Within five minutes, Sara was in a cab, racing toward 127th Street. Another glance at her watch. Almost seven-thirty. And it’d take fifteen minutes to get there. Time was running out. “Can we go any faster?” she said to the driver. “It’s important.” As the taxi cut through the scalding night air, Sara thought about Michelle and what she was going to say to her. Hi, you have to get to the hospital. Hi, your relative only has about fifteen more minutes to live. Hi, you don’t know me, but I’m about to give you the worst news of your life. Lost in her thoughts, Sara didn’t even notice that the taxi had come to a stop.
“You sure you’re okay in this neighborhood?” the driver asked, looking around at the dilapidated houses that dotted the block.
Sara stuffed a twenty dollar bill in his hand and got out of the cab.

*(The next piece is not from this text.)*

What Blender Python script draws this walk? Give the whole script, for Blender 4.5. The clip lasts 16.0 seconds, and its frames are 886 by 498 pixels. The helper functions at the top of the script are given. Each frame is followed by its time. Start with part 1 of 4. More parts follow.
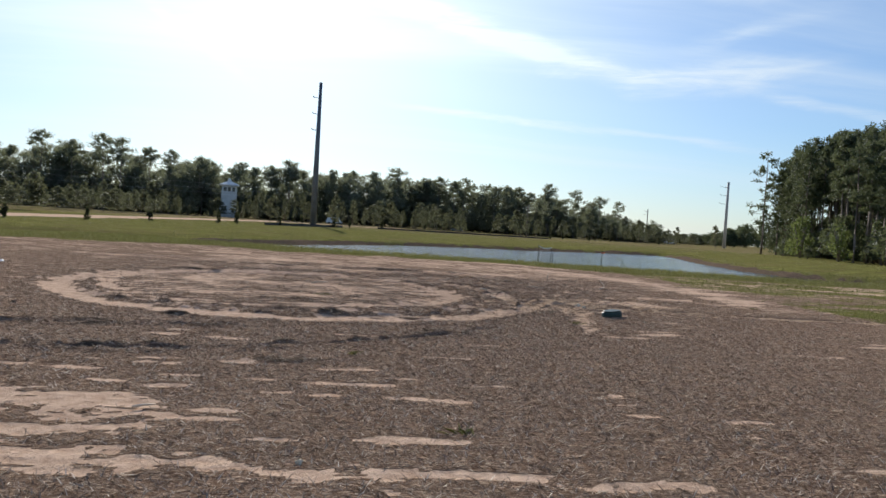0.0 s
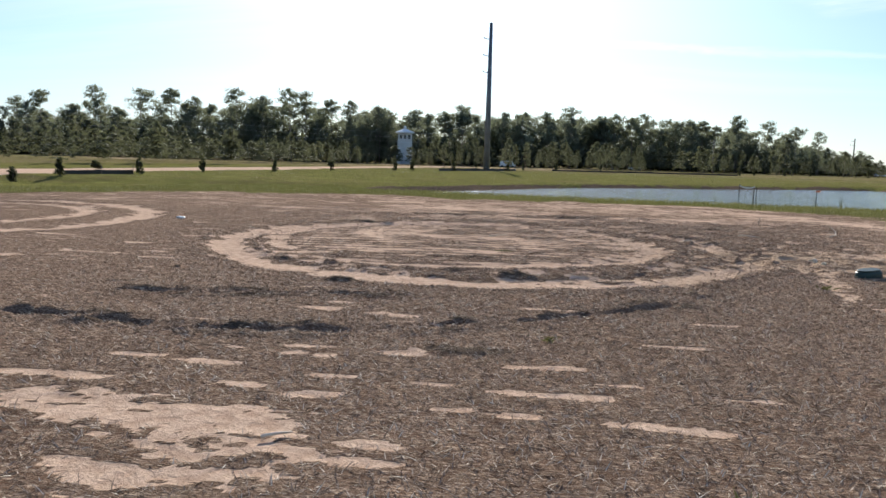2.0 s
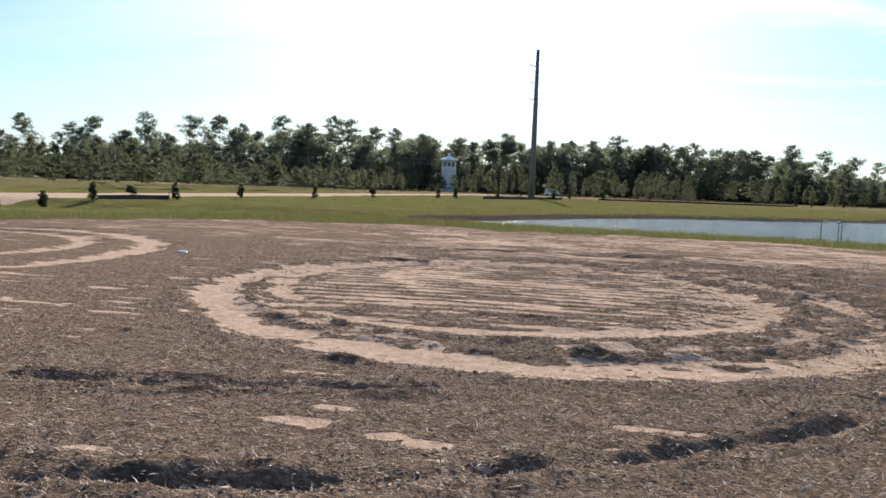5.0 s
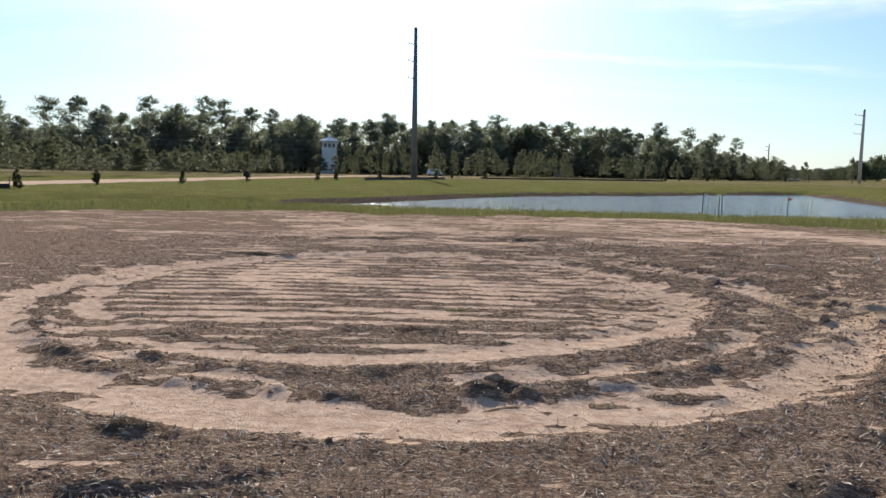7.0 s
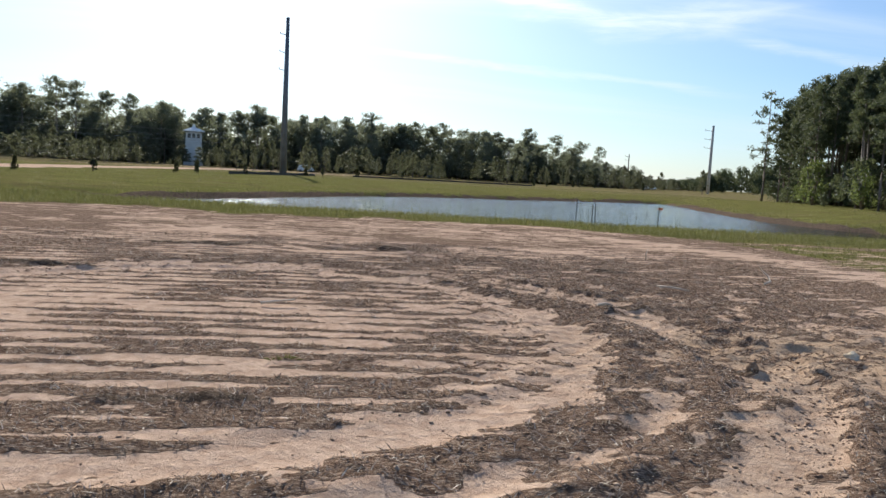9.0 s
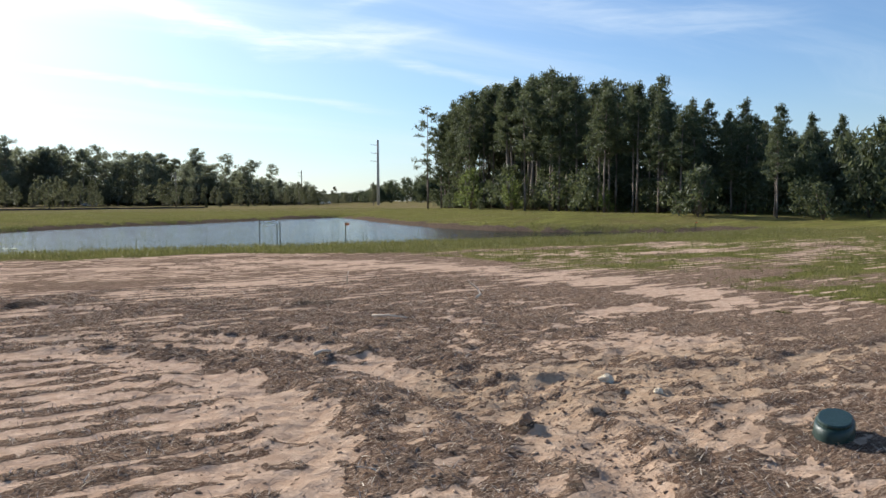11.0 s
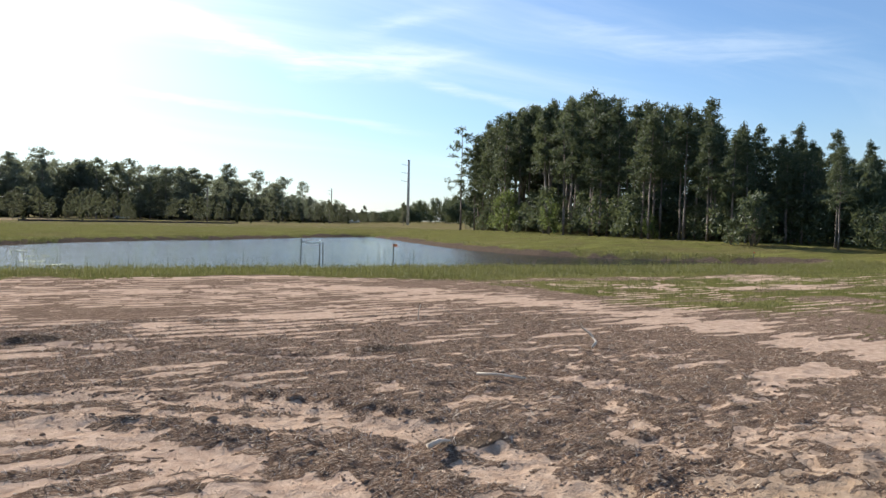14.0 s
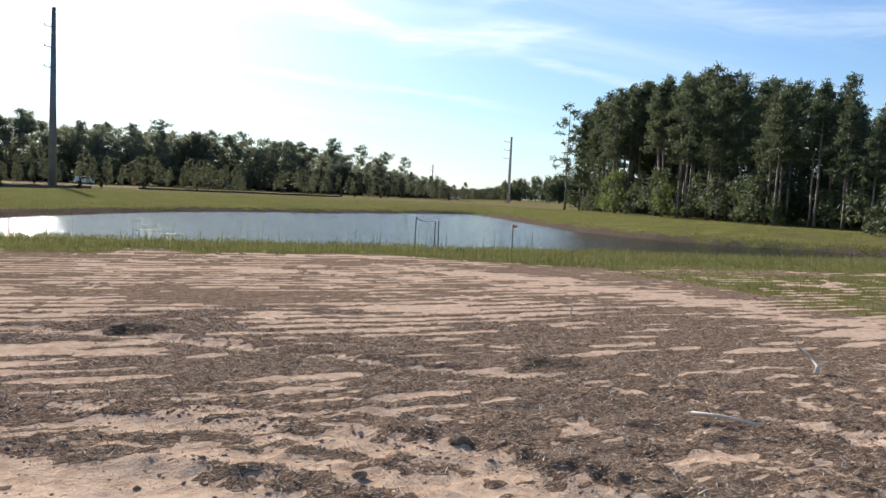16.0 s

One last glance at her watch. Twelve minutes to go. Sara ran up the front walk toward the beat-up, old tenement. At full speed, she headed straight for 1G. Standing in front of the door, she took a deep breath. This was it. But just as Sara was about to ring the doorbell, the door flew open. An older black woman with warm eyes stared straight at her. “You’re Sara, aren’t you?”
“Yeah, how’d you—”
“Just got off the phone with your husband. He told me the whole story. That was real nice of you to come up here.” The woman stepped out of the apartment and locked the door. “I don’t mean to run, but I’ve got to get to the hospital.”
“No, I understand,” Sara stuttered. “I’m sorry about your—”
“Ain’t nothing to be sorry about! I may’ve missed the birth, but that doesn’t mean I’m missing the baby!
“She’s not dying, girl—she’s living! Five pounds, seven ounces. Call me grandma!”
A wide smile flushed Sara’s face. “So the woman in the hospital—she’s your daughter?”
“My one and only!” The woman ran down the hallway. “They’ve had her flat on her back for the past month.”
“Tell her congratulations,” Sara said, waving goodbye.
The woman stopped and turned around. “Don’t you want to come?”
Sara’s smile went wider. “You sure?”
She grabbed Sara by the wrist and dragged her along. “Don’t give me that nonsense—you didn’t come all this way not to see this baby. Besides, we gotta think of a name. Something good, too. Something classy. Like Sara.
As they ran to the street, Sara noticed that it was starting to rain. Just like before: warm, sticky, and unexpected. The first thing she did was stick out her tongue.